- [Task objective]: Write the data out again, character for character, with no images.

- [Available data]:
/---

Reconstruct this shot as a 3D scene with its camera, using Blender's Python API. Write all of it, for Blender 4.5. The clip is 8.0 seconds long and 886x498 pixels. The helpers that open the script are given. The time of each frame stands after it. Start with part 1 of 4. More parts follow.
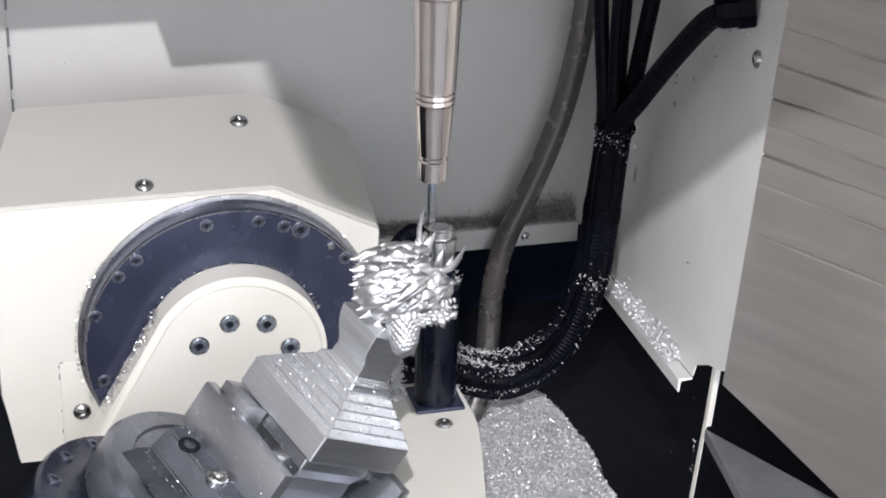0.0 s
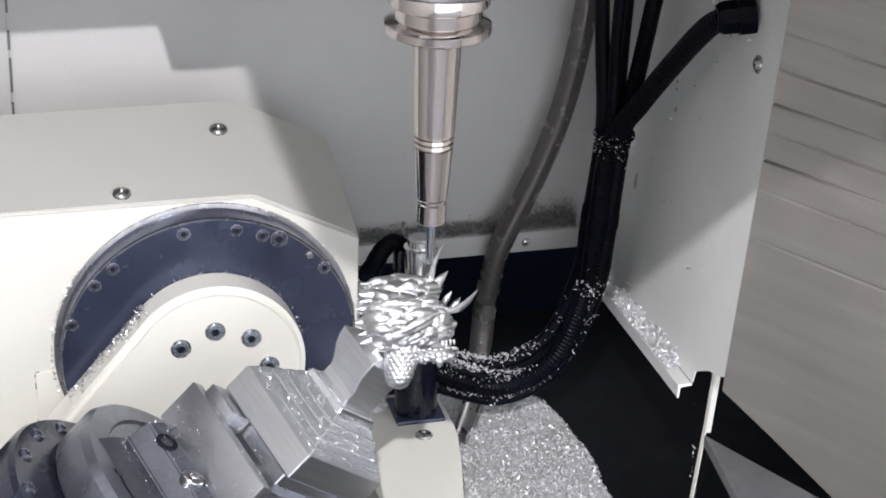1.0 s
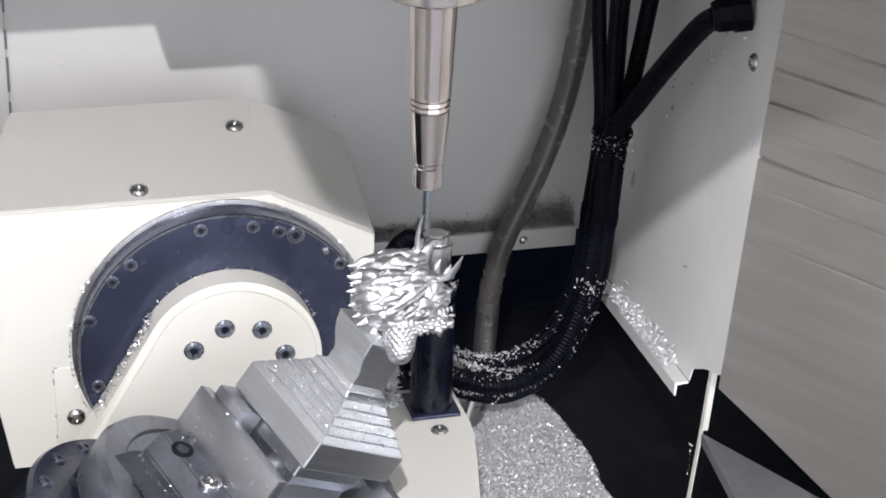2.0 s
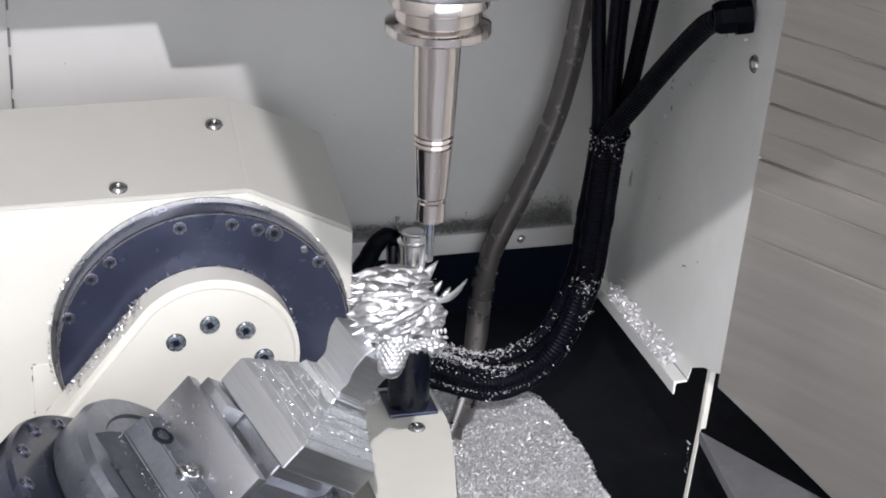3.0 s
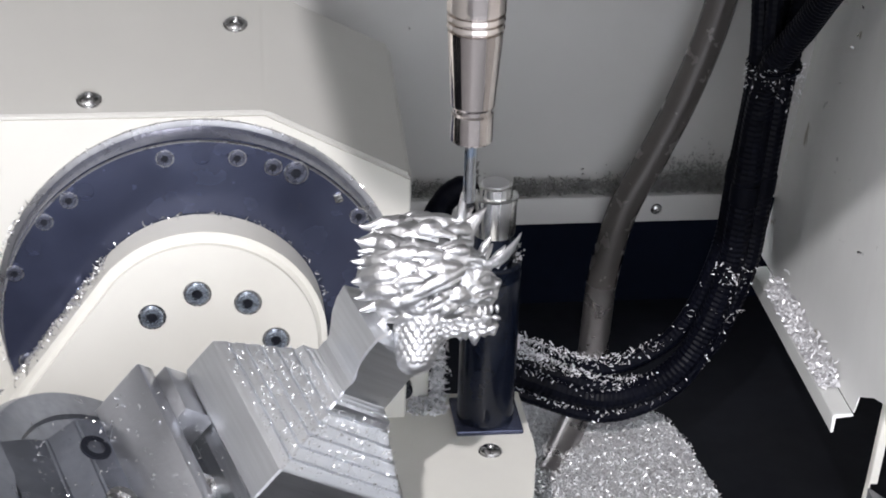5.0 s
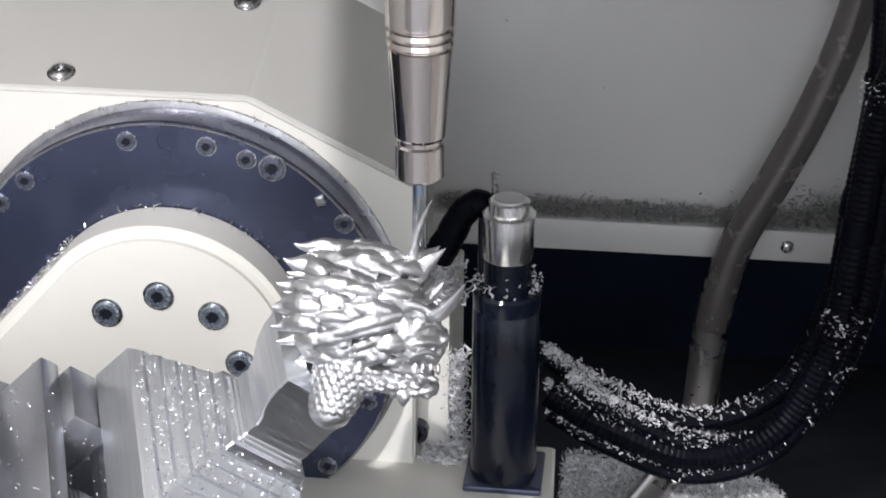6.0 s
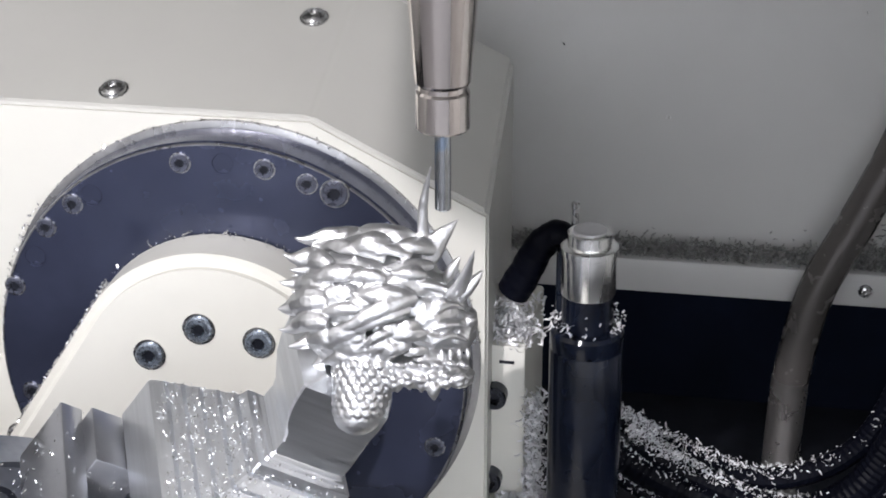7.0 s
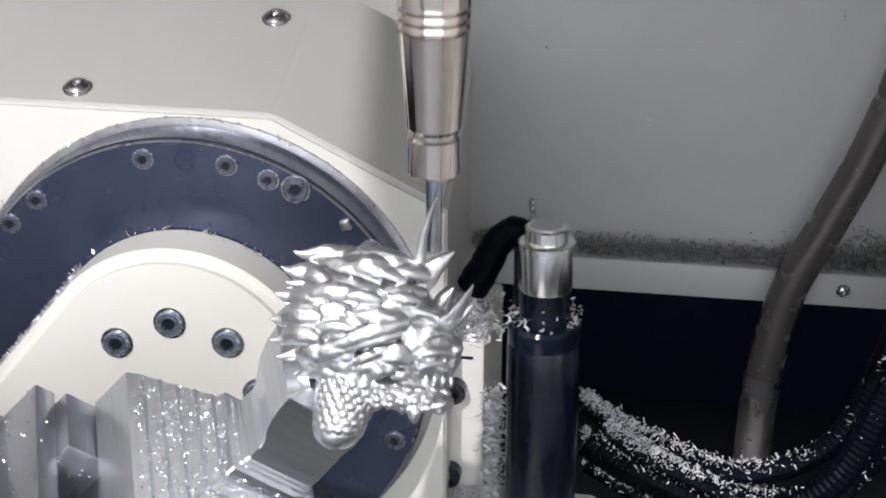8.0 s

\---

- [Problem solution]:
Reconstruct this shot as a 3D scene with its camera, using Blender's Python API. Write all of it, for Blender 4.5. The clip is 8.0 seconds long and 886x498 pixels. The helpers that open the script are given. The time of each frame stands after it. Start with part 1 of 4. More parts follow.
0.0 s
1.0 s
2.0 s
3.0 s
5.0 s
6.0 s
7.0 s
8.0 s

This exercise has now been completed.